→ **Brief**
Give back the full listing verbatim, apart from its images.

→ **Collected material**
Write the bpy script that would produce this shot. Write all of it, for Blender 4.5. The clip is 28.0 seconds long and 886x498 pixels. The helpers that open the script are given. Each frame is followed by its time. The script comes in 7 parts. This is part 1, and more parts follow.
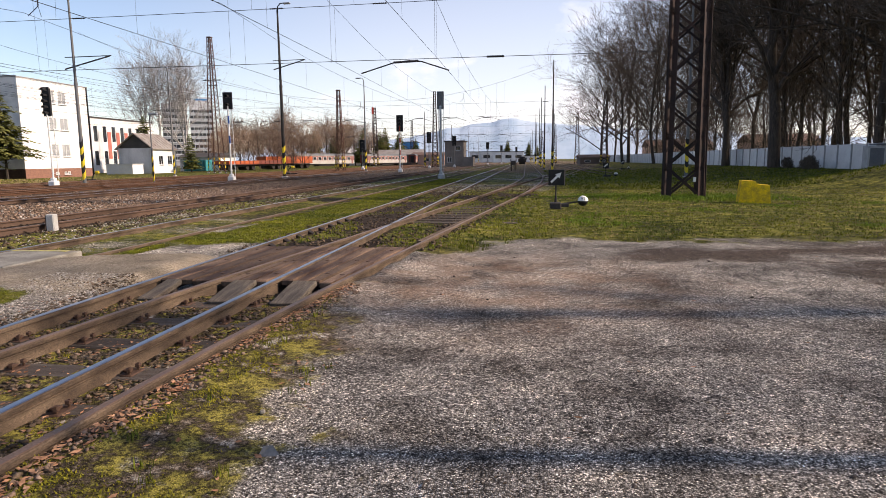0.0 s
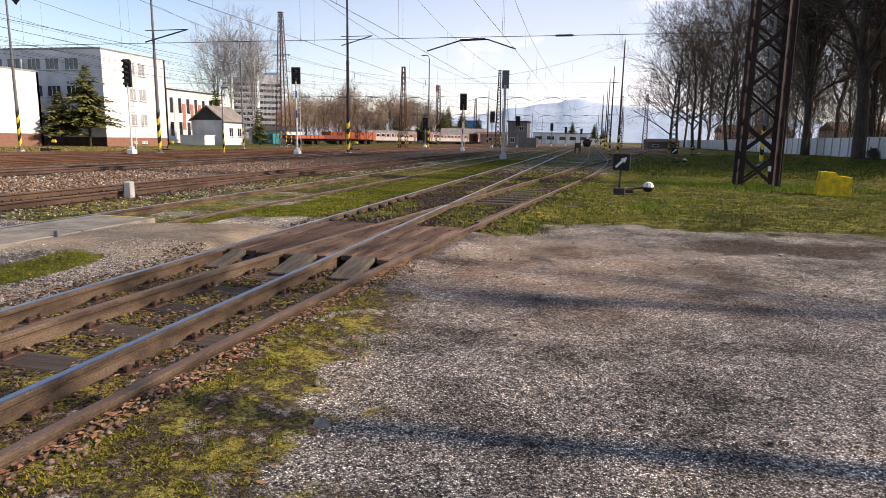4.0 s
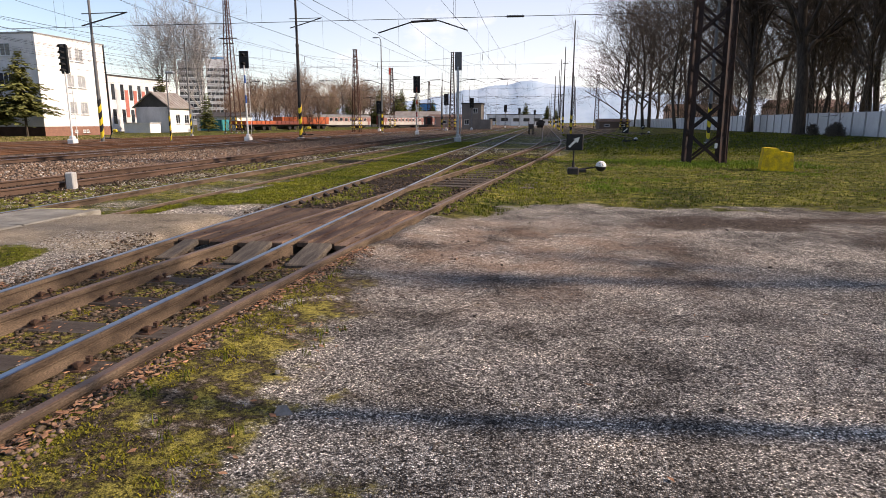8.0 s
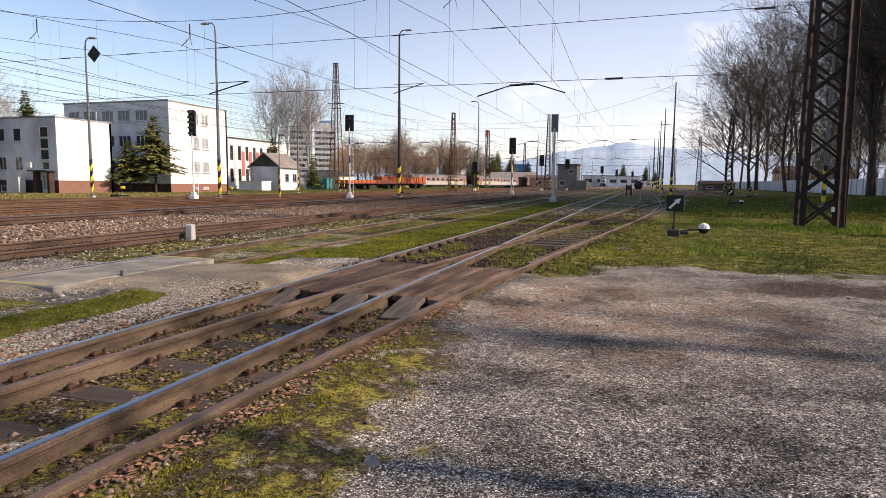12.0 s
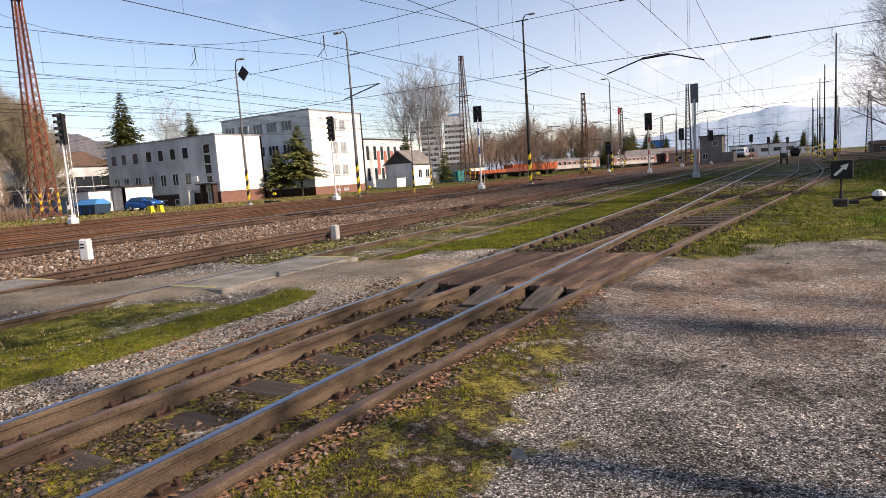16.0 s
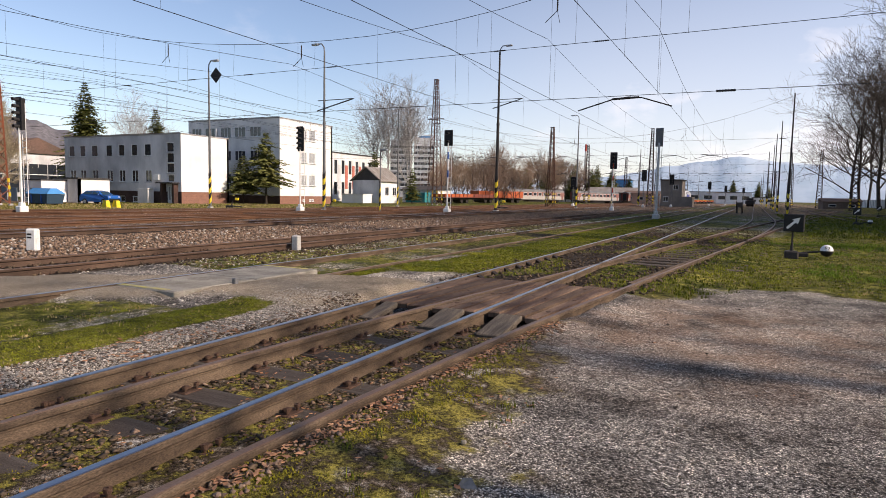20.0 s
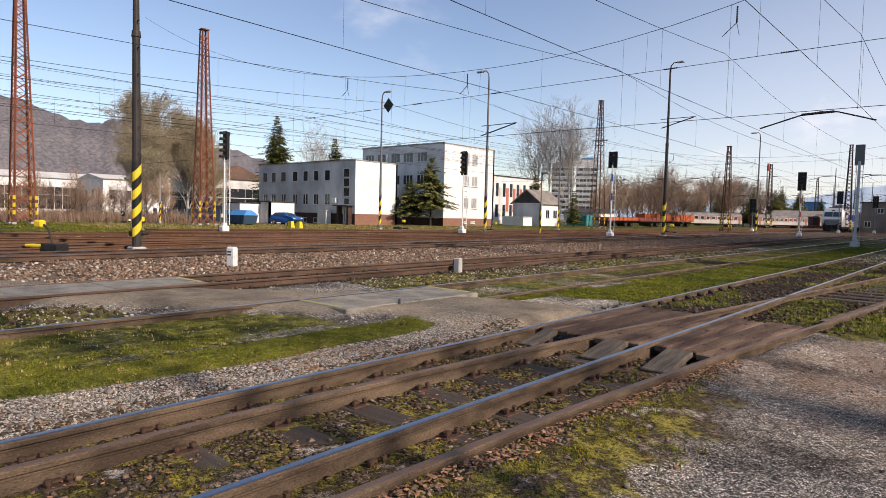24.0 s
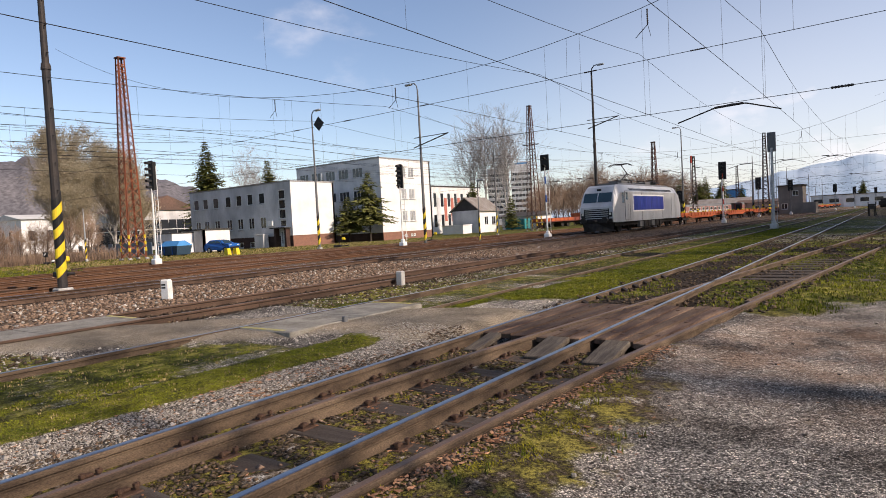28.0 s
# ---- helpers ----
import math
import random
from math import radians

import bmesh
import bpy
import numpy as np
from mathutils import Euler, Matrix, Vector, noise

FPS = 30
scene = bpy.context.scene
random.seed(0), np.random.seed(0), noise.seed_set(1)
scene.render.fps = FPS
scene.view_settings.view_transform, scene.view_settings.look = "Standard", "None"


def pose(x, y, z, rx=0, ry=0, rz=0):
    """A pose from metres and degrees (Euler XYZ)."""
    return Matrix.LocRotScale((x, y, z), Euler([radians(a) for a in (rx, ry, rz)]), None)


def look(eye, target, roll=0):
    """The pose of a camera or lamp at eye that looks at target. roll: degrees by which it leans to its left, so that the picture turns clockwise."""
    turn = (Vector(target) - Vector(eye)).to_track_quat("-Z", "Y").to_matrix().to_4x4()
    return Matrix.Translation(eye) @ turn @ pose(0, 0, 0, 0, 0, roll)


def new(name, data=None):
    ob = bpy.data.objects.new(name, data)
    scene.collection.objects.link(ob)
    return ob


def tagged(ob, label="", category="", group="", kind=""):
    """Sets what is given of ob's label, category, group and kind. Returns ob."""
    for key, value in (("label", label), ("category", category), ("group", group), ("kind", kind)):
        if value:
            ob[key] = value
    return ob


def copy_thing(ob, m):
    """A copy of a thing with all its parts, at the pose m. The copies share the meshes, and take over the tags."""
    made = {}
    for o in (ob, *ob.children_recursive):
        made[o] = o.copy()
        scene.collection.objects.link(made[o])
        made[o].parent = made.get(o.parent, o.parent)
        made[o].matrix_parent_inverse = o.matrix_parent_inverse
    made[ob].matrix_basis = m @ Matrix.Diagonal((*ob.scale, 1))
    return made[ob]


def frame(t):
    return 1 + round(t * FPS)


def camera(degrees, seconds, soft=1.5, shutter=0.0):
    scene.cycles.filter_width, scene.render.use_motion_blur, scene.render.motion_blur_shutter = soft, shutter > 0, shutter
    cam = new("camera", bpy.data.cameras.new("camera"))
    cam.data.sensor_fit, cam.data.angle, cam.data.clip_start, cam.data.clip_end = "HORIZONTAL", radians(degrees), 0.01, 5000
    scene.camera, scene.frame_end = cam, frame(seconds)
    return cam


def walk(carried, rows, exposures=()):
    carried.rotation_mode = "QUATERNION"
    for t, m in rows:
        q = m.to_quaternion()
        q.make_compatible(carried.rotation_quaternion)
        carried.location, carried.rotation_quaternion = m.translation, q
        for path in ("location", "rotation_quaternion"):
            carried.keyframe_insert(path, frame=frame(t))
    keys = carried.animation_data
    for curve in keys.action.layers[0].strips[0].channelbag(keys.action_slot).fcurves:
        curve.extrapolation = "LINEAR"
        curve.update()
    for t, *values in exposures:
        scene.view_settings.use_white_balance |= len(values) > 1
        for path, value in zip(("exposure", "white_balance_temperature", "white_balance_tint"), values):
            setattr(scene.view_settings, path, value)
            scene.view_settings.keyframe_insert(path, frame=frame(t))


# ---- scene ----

→ **Reply**
Write the bpy script that would produce this shot. Write all of it, for Blender 4.5. The clip is 28.0 seconds long and 886x498 pixels. The helpers that open the script are given. Each frame is followed by its time. The script comes in 7 parts. This is part 1, and more parts follow.
0.0 s
4.0 s
8.0 s
12.0 s
16.0 s
20.0 s
24.0 s
28.0 s
# ---- helpers ----
import math
import random
from math import radians

import bmesh
import bpy
import numpy as np
from mathutils import Euler, Matrix, Vector, noise

FPS = 30
scene = bpy.context.scene
random.seed(0), np.random.seed(0), noise.seed_set(1)
scene.render.fps = FPS
scene.view_settings.view_transform, scene.view_settings.look = "Standard", "None"


def pose(x, y, z, rx=0, ry=0, rz=0):
    """A pose from metres and degrees (Euler XYZ)."""
    return Matrix.LocRotScale((x, y, z), Euler([radians(a) for a in (rx, ry, rz)]), None)


def look(eye, target, roll=0):
    """The pose of a camera or lamp at eye that looks at target. roll: degrees by which it leans to its left, so that the picture turns clockwise."""
    turn = (Vector(target) - Vector(eye)).to_track_quat("-Z", "Y").to_matrix().to_4x4()
    return Matrix.Translation(eye) @ turn @ pose(0, 0, 0, 0, 0, roll)


def new(name, data=None):
    ob = bpy.data.objects.new(name, data)
    scene.collection.objects.link(ob)
    return ob


def tagged(ob, label="", category="", group="", kind=""):
    """Sets what is given of ob's label, category, group and kind. Returns ob."""
    for key, value in (("label", label), ("category", category), ("group", group), ("kind", kind)):
        if value:
            ob[key] = value
    return ob


def copy_thing(ob, m):
    """A copy of a thing with all its parts, at the pose m. The copies share the meshes, and take over the tags."""
    made = {}
    for o in (ob, *ob.children_recursive):
        made[o] = o.copy()
        scene.collection.objects.link(made[o])
        made[o].parent = made.get(o.parent, o.parent)
        made[o].matrix_parent_inverse = o.matrix_parent_inverse
    made[ob].matrix_basis = m @ Matrix.Diagonal((*ob.scale, 1))
    return made[ob]


def frame(t):
    return 1 + round(t * FPS)


def camera(degrees, seconds, soft=1.5, shutter=0.0):
    scene.cycles.filter_width, scene.render.use_motion_blur, scene.render.motion_blur_shutter = soft, shutter > 0, shutter
    cam = new("camera", bpy.data.cameras.new("camera"))
    cam.data.sensor_fit, cam.data.angle, cam.data.clip_start, cam.data.clip_end = "HORIZONTAL", radians(degrees), 0.01, 5000
    scene.camera, scene.frame_end = cam, frame(seconds)
    return cam


def walk(carried, rows, exposures=()):
    carried.rotation_mode = "QUATERNION"
    for t, m in rows:
        q = m.to_quaternion()
        q.make_compatible(carried.rotation_quaternion)
        carried.location, carried.rotation_quaternion = m.translation, q
        for path in ("location", "rotation_quaternion"):
            carried.keyframe_insert(path, frame=frame(t))
    keys = carried.animation_data
    for curve in keys.action.layers[0].strips[0].channelbag(keys.action_slot).fcurves:
        curve.extrapolation = "LINEAR"
        curve.update()
    for t, *values in exposures:
        scene.view_settings.use_white_balance |= len(values) > 1
        for path, value in zip(("exposure", "white_balance_temperature", "white_balance_tint"), values):
            setattr(scene.view_settings, path, value)
            scene.view_settings.keyframe_insert(path, frame=frame(t))


# ---- scene ----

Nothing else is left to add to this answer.